#### Stated exercise
Where a line contains the word "soft", copy that line.

....

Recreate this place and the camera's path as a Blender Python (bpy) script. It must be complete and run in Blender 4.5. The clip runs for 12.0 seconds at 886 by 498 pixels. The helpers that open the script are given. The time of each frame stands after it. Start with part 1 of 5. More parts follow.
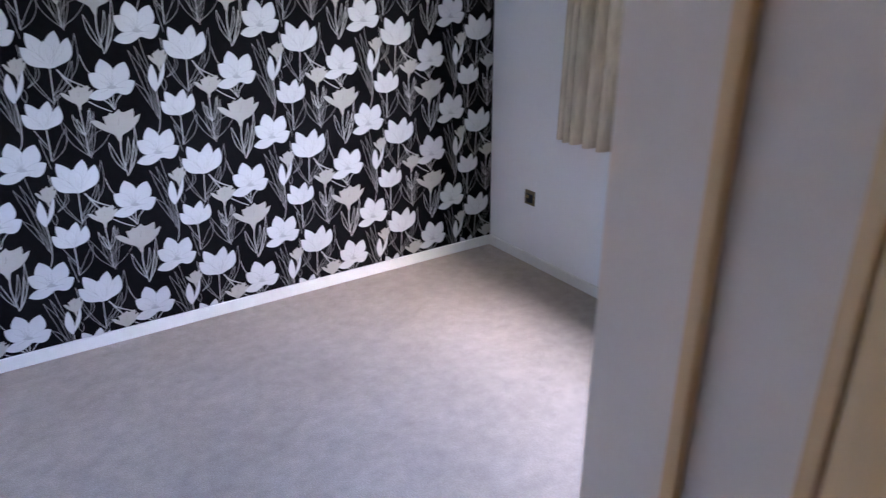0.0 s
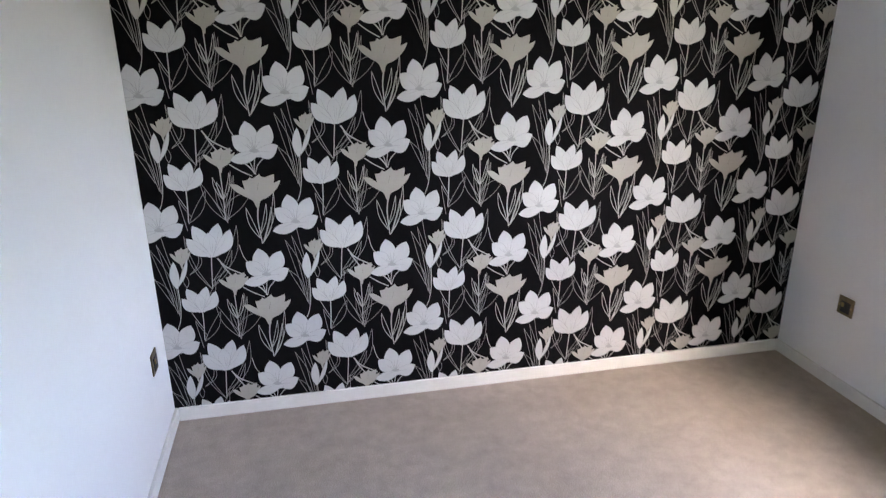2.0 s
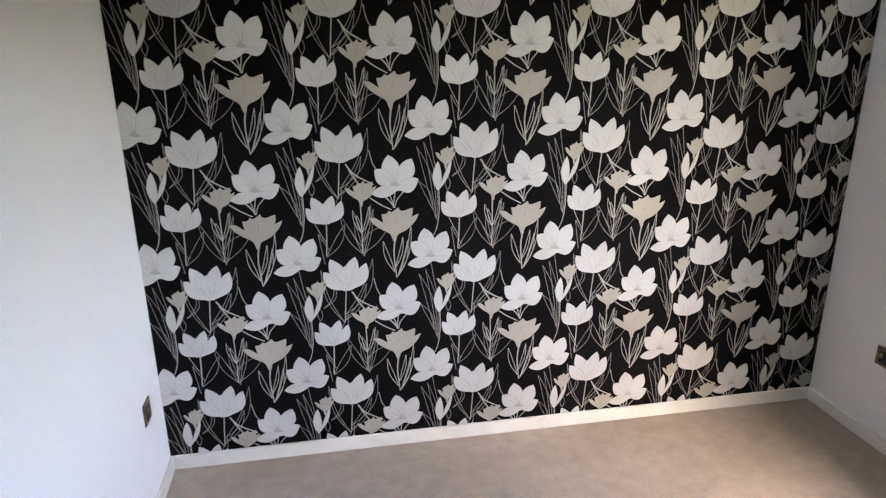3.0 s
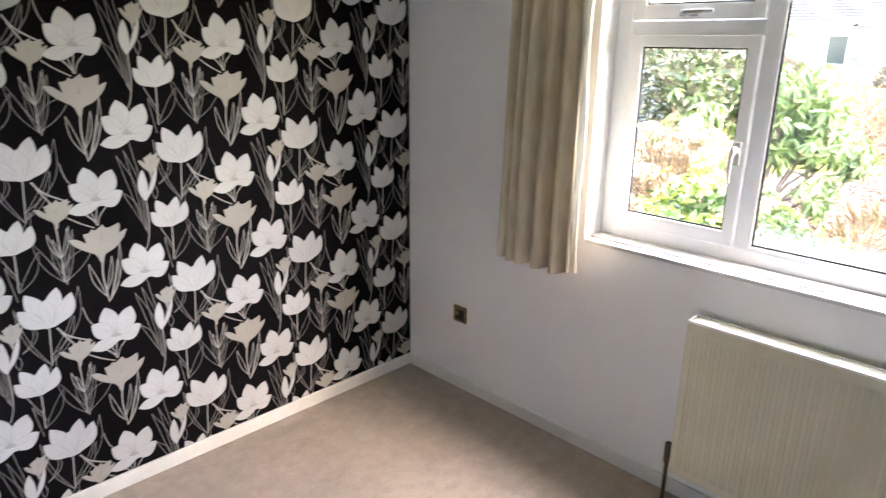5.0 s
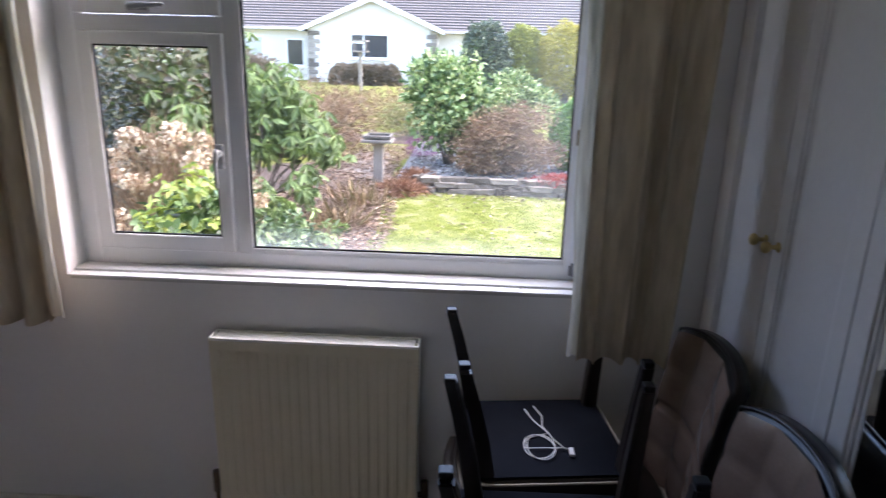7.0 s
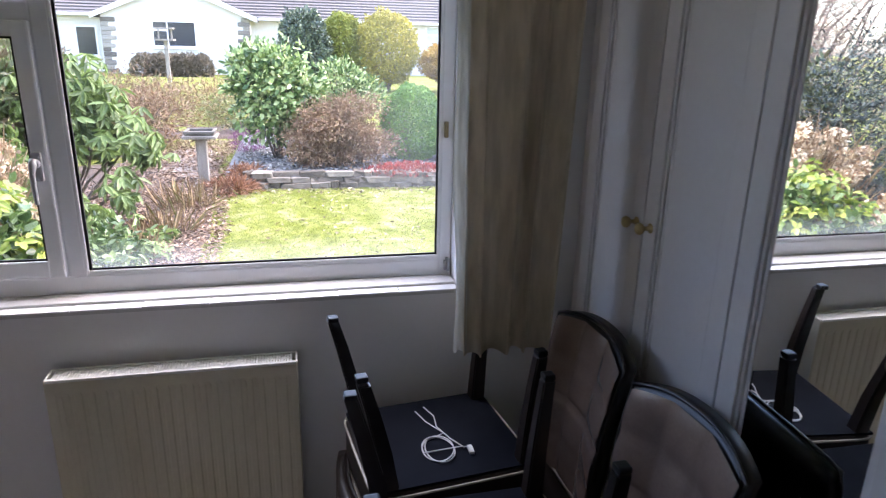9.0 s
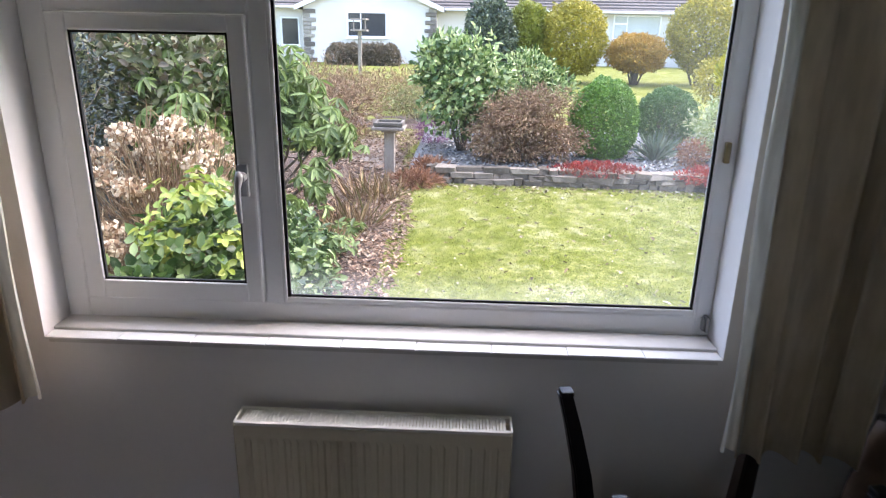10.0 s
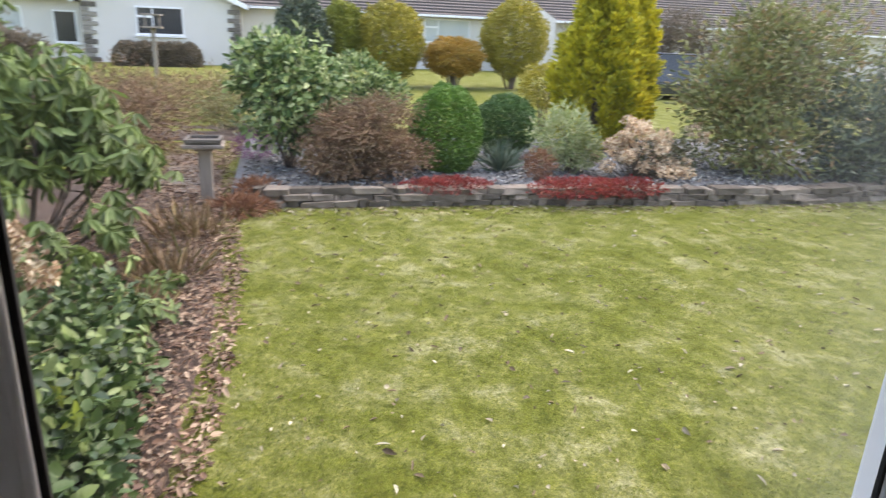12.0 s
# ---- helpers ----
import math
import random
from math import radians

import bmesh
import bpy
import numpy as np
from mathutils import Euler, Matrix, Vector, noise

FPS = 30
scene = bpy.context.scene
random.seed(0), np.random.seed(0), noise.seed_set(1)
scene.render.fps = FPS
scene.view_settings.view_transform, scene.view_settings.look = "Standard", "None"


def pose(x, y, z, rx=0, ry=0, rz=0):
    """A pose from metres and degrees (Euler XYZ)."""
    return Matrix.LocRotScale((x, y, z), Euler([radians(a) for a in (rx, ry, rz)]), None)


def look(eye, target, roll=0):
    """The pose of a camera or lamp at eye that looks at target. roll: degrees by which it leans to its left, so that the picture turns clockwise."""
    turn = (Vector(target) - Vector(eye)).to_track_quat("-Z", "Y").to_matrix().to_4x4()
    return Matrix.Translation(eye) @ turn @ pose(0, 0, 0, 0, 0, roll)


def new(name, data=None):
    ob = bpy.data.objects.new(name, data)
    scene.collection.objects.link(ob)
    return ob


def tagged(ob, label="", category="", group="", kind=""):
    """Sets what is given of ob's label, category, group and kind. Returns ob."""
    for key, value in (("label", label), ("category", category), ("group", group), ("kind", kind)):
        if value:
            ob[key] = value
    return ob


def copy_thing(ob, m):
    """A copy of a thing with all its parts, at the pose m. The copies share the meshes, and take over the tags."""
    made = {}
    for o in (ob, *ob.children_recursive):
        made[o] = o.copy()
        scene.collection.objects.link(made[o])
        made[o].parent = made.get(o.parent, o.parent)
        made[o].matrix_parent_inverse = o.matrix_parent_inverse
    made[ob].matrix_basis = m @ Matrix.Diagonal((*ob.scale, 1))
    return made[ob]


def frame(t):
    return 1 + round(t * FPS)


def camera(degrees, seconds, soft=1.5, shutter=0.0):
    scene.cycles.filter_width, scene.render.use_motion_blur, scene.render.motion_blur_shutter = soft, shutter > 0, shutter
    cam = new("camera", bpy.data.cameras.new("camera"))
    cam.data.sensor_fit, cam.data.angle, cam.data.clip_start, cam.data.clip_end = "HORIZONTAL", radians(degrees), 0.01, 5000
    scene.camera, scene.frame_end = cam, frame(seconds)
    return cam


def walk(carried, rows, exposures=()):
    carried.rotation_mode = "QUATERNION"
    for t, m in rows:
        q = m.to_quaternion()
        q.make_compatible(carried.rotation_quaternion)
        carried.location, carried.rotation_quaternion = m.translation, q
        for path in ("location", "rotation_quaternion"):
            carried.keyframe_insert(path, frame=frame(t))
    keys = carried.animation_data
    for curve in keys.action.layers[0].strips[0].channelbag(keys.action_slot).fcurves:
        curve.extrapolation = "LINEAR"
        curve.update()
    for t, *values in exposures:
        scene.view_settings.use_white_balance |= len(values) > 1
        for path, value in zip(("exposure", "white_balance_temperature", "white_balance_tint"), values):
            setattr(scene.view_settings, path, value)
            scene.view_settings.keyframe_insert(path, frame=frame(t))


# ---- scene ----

....

#### Solution below
def camera(degrees, seconds, soft=1.5, shutter=0.0):
    scene.cycles.filter_width, scene.render.use_motion_blur, scene.render.motion_blur_shutter = soft, shutter > 0, shutter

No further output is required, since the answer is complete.